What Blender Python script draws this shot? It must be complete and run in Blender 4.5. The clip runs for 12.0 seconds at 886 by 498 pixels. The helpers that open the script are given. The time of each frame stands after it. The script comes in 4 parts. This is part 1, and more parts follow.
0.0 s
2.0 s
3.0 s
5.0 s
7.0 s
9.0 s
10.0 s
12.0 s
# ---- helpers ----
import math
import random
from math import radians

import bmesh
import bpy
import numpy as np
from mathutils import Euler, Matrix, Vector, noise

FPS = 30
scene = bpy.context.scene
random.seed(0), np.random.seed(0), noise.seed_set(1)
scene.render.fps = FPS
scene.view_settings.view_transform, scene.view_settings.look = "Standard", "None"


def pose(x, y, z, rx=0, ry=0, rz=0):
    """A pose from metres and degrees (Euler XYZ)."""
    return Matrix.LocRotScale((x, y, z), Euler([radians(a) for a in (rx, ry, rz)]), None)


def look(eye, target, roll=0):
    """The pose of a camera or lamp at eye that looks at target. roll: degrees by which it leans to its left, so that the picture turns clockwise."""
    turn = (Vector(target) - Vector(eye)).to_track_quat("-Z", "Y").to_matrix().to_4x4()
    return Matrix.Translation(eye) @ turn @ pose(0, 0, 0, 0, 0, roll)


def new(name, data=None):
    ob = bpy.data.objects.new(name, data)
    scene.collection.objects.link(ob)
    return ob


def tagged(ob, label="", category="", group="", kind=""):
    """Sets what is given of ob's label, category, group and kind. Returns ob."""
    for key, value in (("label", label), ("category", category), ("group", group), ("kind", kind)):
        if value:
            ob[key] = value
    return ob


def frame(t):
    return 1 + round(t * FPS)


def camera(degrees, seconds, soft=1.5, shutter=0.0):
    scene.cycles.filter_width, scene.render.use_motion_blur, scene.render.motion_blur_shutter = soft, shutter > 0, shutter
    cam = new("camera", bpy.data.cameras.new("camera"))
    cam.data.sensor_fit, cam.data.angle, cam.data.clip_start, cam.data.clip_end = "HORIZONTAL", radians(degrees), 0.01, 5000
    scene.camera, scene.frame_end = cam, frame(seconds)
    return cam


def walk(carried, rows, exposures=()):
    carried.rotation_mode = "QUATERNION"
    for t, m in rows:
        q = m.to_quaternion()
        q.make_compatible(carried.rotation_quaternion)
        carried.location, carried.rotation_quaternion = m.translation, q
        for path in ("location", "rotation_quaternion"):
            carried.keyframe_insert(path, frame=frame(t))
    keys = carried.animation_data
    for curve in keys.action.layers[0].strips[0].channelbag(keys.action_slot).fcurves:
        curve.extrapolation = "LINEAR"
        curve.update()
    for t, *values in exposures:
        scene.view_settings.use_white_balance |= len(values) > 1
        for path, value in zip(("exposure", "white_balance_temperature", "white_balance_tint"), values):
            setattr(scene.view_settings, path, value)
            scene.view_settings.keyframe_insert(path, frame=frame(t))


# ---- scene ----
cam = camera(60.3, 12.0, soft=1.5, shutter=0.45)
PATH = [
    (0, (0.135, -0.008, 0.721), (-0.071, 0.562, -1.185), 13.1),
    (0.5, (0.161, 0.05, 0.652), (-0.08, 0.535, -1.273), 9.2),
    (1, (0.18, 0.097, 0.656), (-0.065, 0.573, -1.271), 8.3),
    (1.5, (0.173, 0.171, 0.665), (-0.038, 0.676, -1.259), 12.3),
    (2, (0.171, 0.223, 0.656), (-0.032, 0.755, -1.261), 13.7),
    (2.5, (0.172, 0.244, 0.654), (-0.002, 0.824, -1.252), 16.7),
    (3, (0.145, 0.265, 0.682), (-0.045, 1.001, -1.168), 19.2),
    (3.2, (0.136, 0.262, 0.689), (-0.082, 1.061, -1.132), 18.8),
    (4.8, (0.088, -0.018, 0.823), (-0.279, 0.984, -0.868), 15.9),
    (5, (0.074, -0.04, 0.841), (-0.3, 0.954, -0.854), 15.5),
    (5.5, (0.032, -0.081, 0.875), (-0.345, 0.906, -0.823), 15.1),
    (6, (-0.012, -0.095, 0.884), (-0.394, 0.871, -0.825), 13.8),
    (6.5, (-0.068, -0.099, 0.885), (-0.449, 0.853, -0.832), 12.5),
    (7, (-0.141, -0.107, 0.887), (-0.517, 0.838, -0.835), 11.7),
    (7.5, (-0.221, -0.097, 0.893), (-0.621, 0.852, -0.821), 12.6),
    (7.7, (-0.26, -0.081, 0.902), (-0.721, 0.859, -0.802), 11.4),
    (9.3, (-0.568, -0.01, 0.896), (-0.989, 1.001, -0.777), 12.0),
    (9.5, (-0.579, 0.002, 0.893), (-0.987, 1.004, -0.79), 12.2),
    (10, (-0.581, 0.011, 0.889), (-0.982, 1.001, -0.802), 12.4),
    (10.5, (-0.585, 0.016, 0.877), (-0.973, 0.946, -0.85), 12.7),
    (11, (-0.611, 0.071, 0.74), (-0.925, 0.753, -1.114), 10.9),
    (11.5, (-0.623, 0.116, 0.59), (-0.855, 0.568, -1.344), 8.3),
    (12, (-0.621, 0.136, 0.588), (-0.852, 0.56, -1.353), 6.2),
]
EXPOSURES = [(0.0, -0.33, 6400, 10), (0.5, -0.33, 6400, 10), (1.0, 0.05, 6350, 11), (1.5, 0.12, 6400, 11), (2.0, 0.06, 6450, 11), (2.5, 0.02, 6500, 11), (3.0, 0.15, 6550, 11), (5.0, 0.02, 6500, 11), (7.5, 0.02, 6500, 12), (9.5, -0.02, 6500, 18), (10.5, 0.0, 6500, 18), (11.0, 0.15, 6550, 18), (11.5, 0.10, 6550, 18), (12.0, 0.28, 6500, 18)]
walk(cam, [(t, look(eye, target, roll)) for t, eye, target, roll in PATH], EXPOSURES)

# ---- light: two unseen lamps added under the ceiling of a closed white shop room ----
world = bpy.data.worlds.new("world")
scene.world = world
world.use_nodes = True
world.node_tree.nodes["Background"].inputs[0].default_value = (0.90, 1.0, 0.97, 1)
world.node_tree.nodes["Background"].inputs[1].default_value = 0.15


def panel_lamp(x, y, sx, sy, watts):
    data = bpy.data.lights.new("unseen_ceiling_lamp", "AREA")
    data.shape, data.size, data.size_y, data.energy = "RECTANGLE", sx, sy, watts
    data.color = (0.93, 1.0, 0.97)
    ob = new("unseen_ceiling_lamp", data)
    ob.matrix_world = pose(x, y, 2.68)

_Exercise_
Of all the lines above, how many contain the word "values"? Answer with only the number.

_Task answer_
3